** EXERCISE TASK **
The required output is the line containing "for path, value" through the final line of the material below, printed exactly, with no other lines.
____________________
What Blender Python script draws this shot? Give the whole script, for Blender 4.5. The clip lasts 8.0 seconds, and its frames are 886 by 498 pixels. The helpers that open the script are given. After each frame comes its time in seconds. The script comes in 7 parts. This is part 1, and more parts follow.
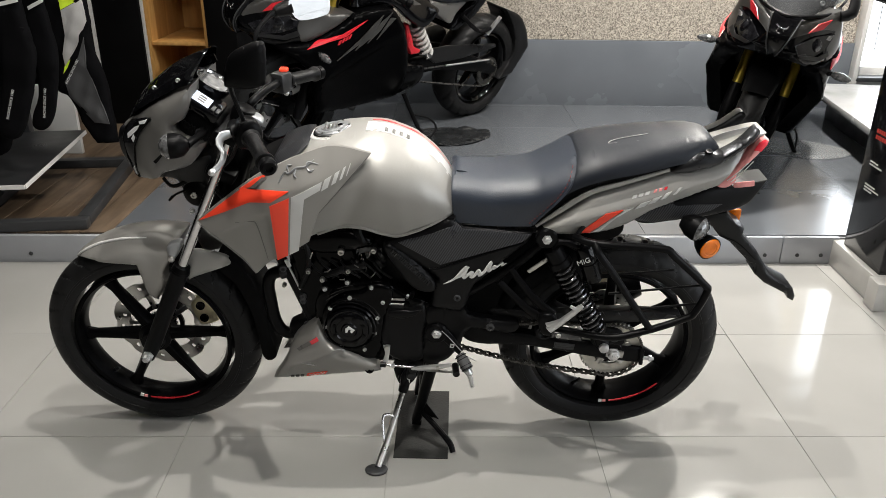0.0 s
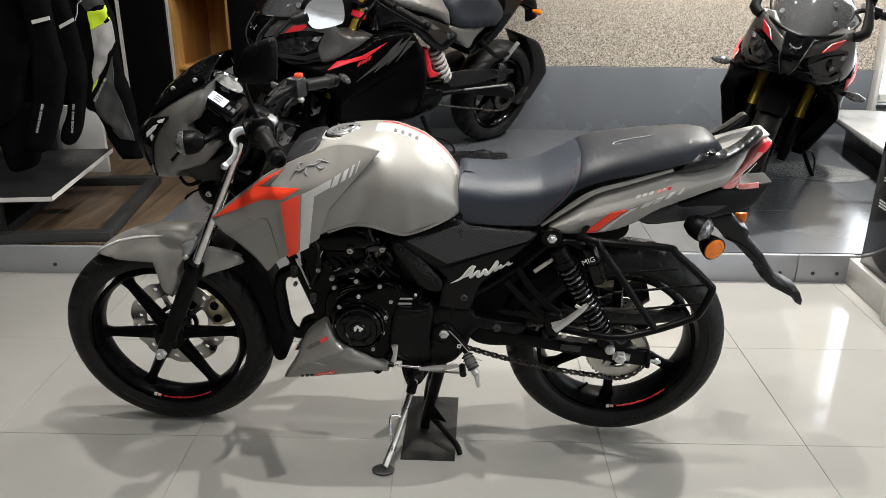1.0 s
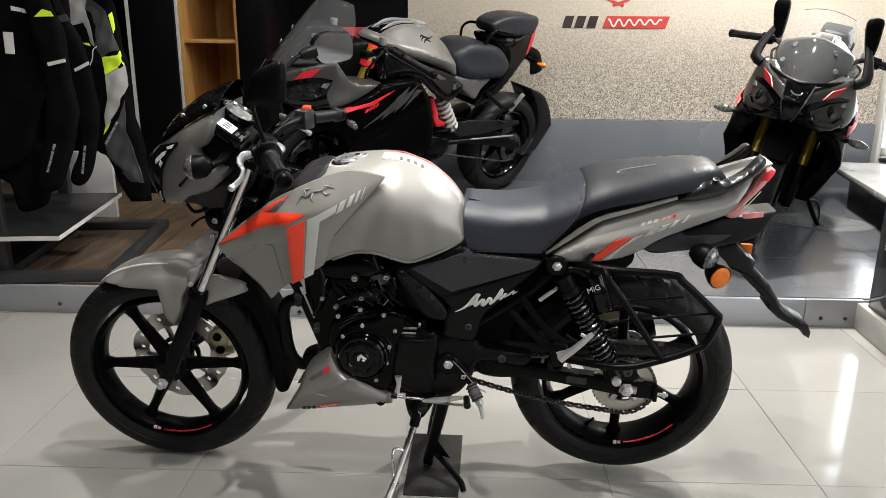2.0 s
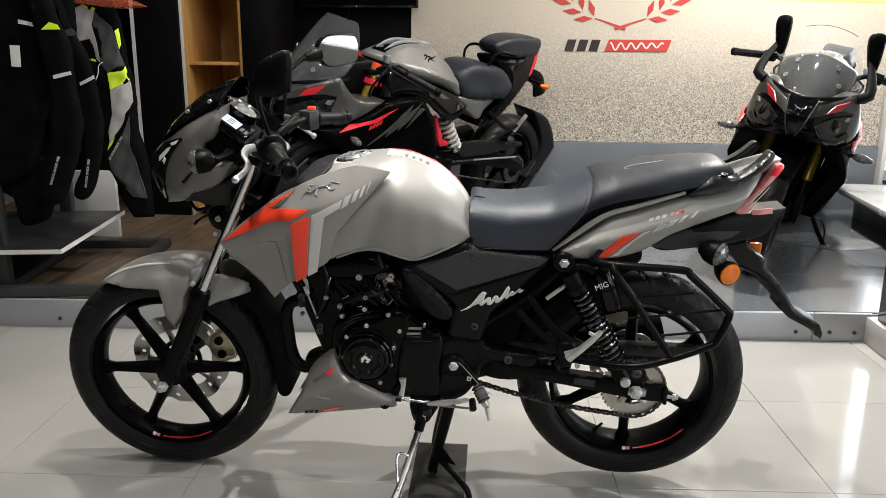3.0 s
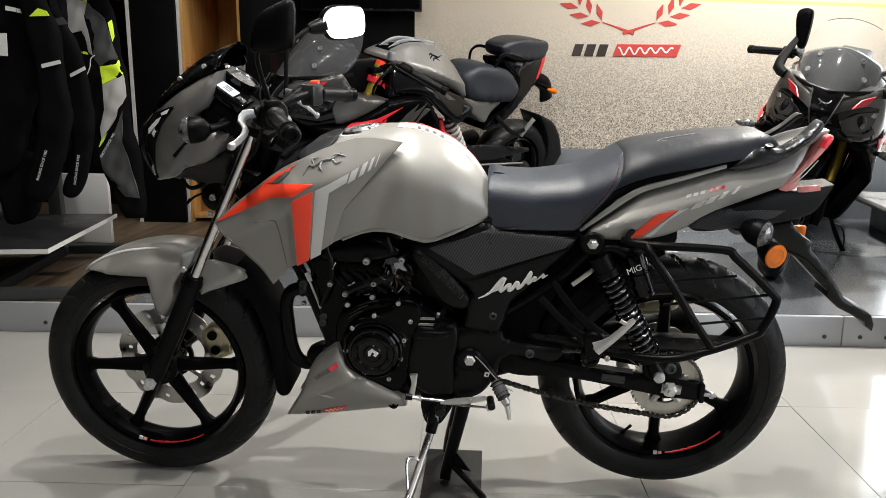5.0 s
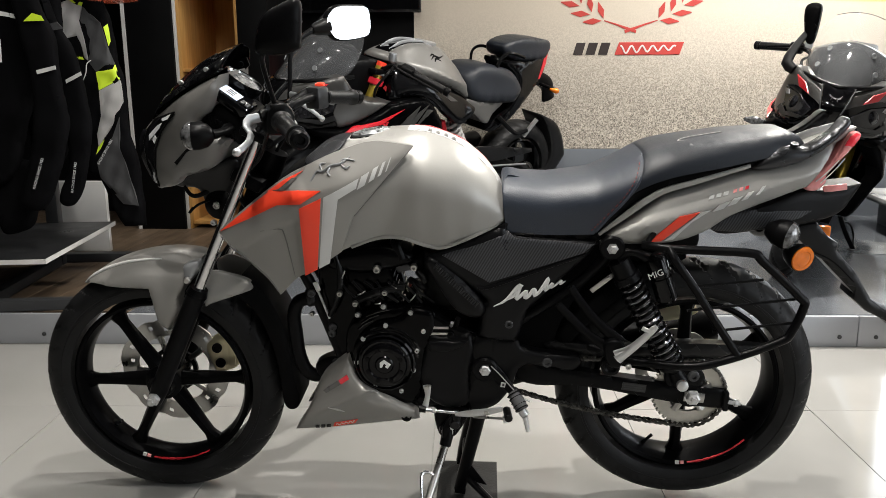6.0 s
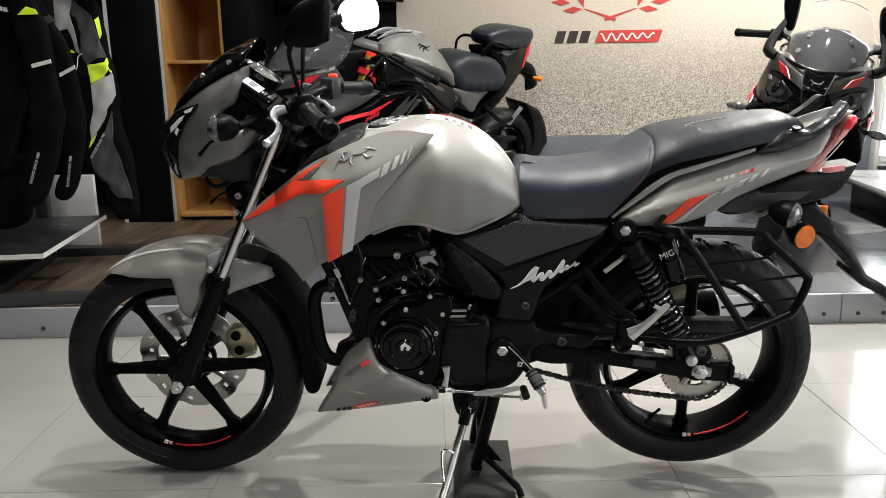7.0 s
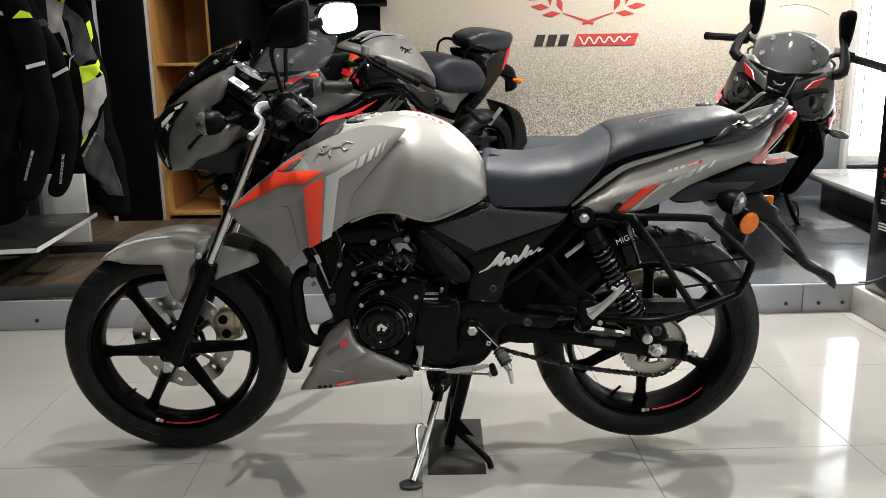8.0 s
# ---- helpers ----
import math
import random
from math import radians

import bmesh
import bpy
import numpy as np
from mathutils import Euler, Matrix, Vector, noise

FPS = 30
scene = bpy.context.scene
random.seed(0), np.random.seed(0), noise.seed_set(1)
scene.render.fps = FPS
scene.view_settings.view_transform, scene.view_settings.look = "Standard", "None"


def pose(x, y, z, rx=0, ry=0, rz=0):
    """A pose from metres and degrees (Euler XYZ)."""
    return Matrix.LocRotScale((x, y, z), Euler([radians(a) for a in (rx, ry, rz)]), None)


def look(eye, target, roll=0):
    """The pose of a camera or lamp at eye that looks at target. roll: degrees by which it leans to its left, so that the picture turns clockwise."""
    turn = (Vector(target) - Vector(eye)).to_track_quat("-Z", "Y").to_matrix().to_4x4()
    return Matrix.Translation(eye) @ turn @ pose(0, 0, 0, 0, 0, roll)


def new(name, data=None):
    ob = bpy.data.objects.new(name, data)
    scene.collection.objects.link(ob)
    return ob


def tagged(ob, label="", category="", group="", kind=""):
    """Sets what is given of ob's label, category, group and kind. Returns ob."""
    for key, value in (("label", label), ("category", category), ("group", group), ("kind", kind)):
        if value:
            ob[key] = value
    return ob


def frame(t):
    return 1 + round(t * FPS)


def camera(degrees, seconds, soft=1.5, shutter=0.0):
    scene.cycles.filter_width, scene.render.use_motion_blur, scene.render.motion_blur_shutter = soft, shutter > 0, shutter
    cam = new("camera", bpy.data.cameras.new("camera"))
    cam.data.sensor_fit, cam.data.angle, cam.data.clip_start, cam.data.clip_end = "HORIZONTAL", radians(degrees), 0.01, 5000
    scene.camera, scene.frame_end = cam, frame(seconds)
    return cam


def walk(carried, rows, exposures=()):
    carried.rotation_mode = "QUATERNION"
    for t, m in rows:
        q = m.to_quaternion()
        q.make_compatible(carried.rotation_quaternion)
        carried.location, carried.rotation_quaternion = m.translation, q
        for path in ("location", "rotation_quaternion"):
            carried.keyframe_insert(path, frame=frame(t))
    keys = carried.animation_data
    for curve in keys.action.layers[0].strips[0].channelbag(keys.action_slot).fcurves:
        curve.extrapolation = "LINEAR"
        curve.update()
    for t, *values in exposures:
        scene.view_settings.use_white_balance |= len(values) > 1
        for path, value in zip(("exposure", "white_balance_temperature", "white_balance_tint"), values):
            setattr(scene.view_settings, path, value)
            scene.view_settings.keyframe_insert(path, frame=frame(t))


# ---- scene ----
____________________
** ANSWER TO THE TASK **
        for path, value in zip(("exposure", "white_balance_temperature", "white_balance_tint"), values):
            setattr(scene.view_settings, path, value)
            scene.view_settings.keyframe_insert(path, frame=frame(t))


# ---- scene ----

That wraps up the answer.